RECORDED DATA ▸

**********

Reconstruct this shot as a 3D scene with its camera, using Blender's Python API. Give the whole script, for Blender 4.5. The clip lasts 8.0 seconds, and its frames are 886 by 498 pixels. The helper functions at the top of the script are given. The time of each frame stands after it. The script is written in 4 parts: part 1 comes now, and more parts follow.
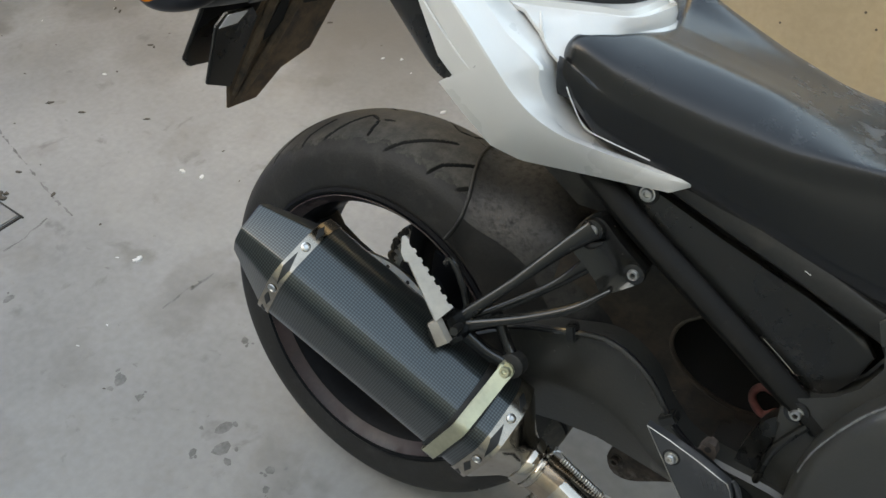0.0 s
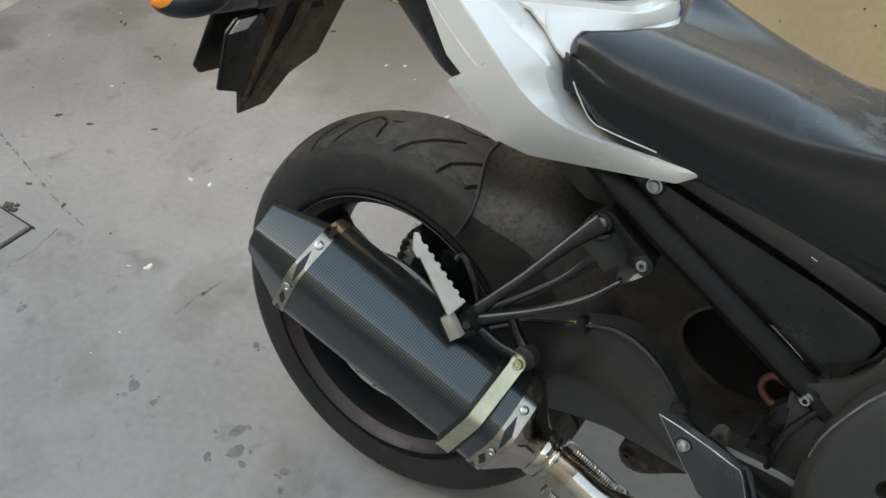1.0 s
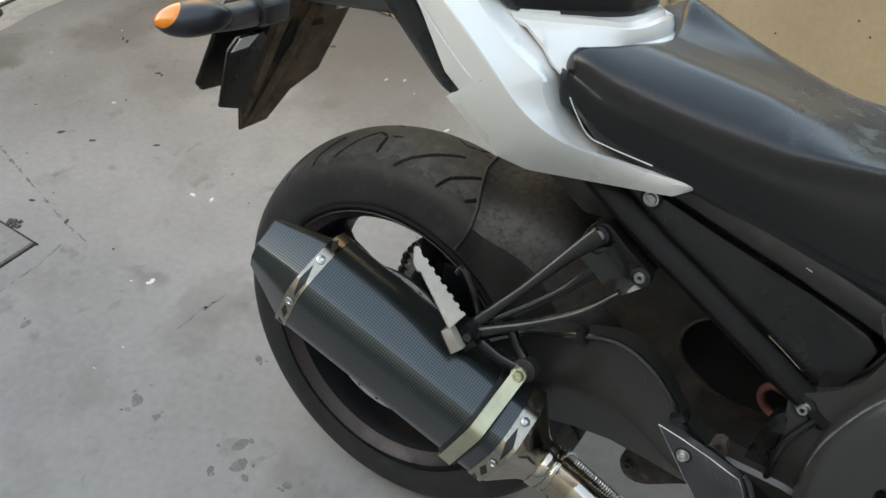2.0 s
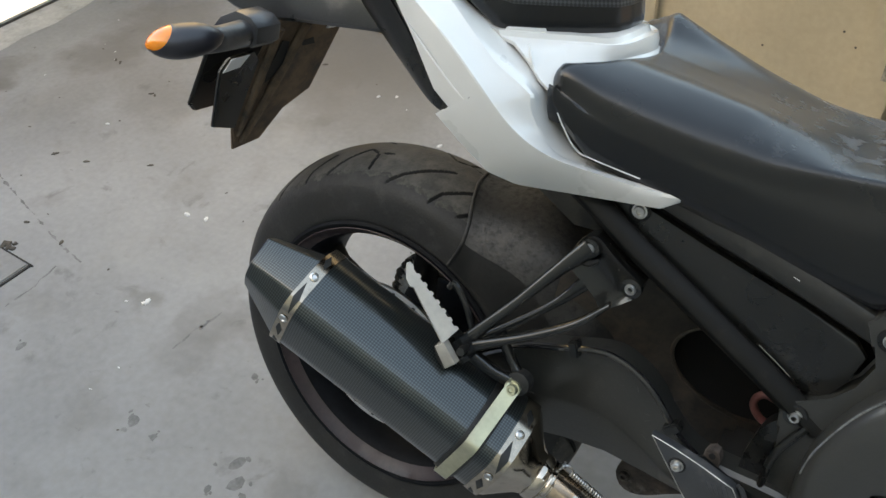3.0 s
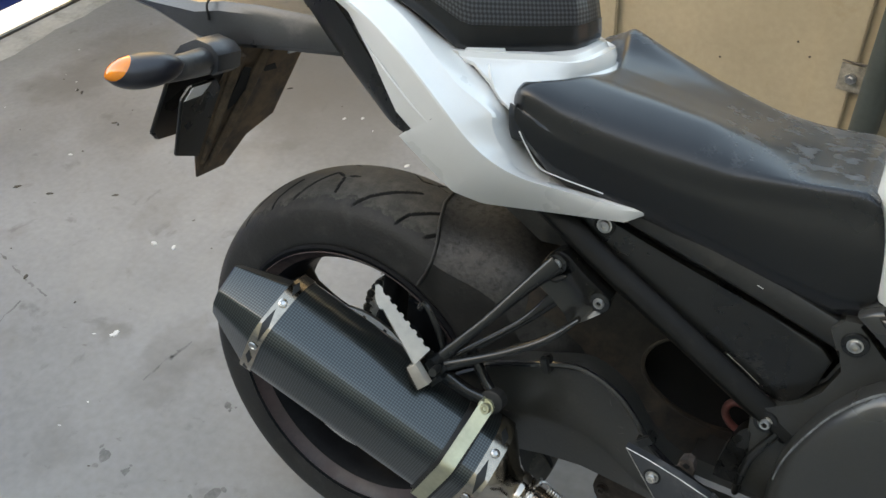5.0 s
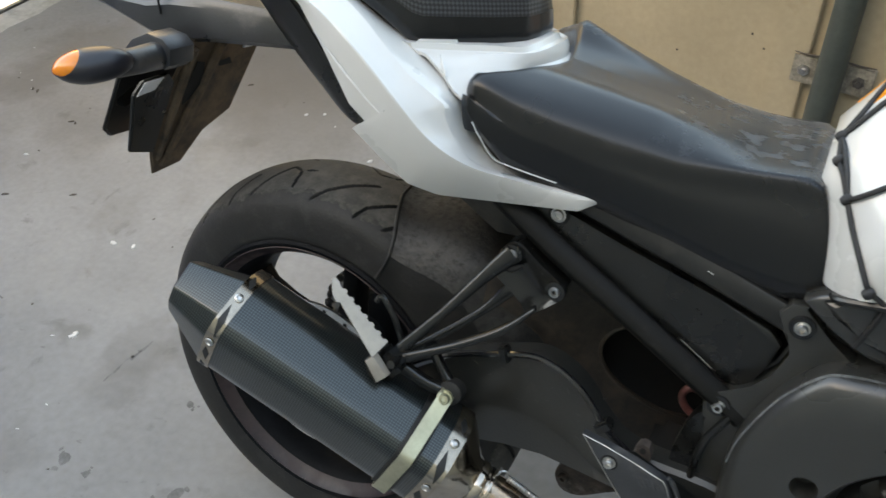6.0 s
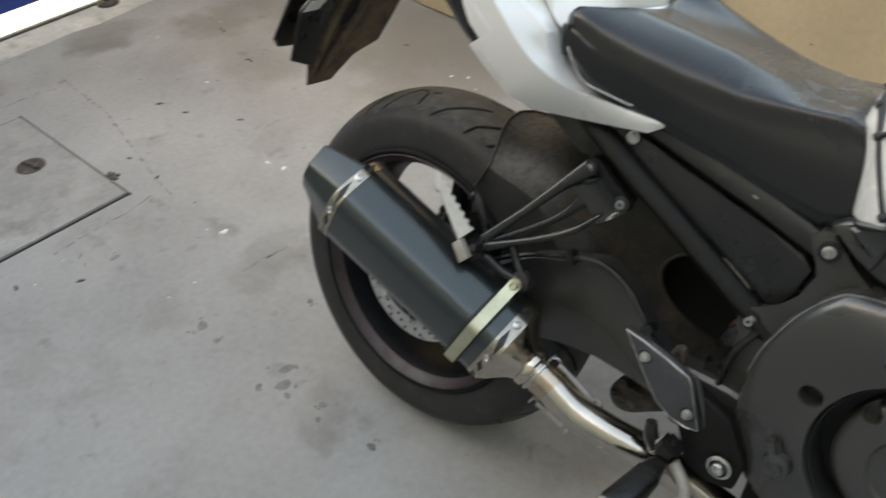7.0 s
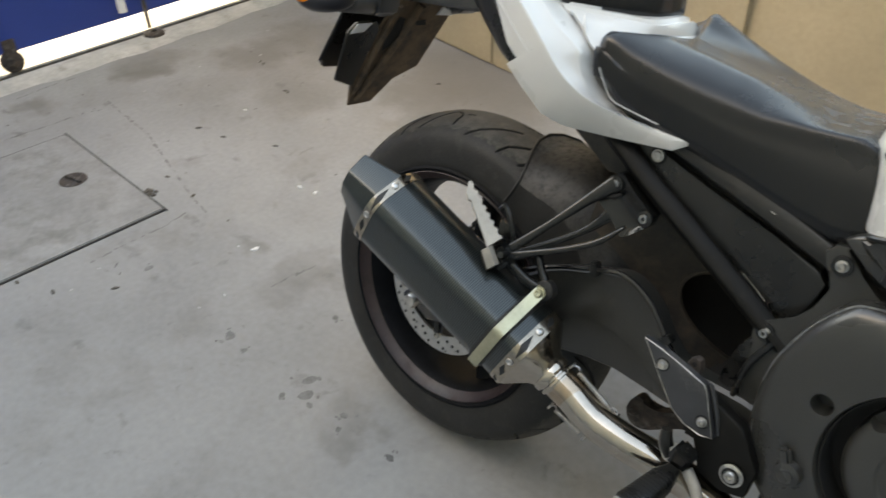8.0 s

**********

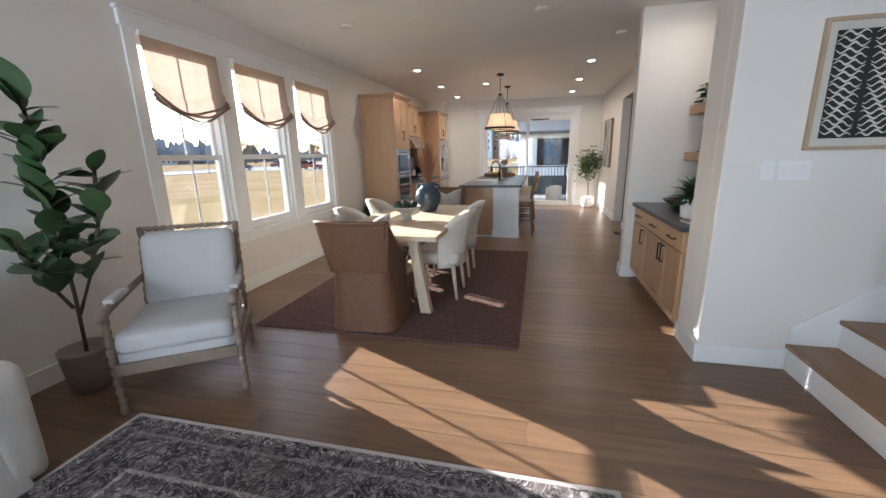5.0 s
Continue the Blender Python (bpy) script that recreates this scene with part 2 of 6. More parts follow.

**********

REQUIRED WORK ▸
Only a number is wanted: how many lines of the data above contain "Python"?

CORRECT ANSWER ▸
2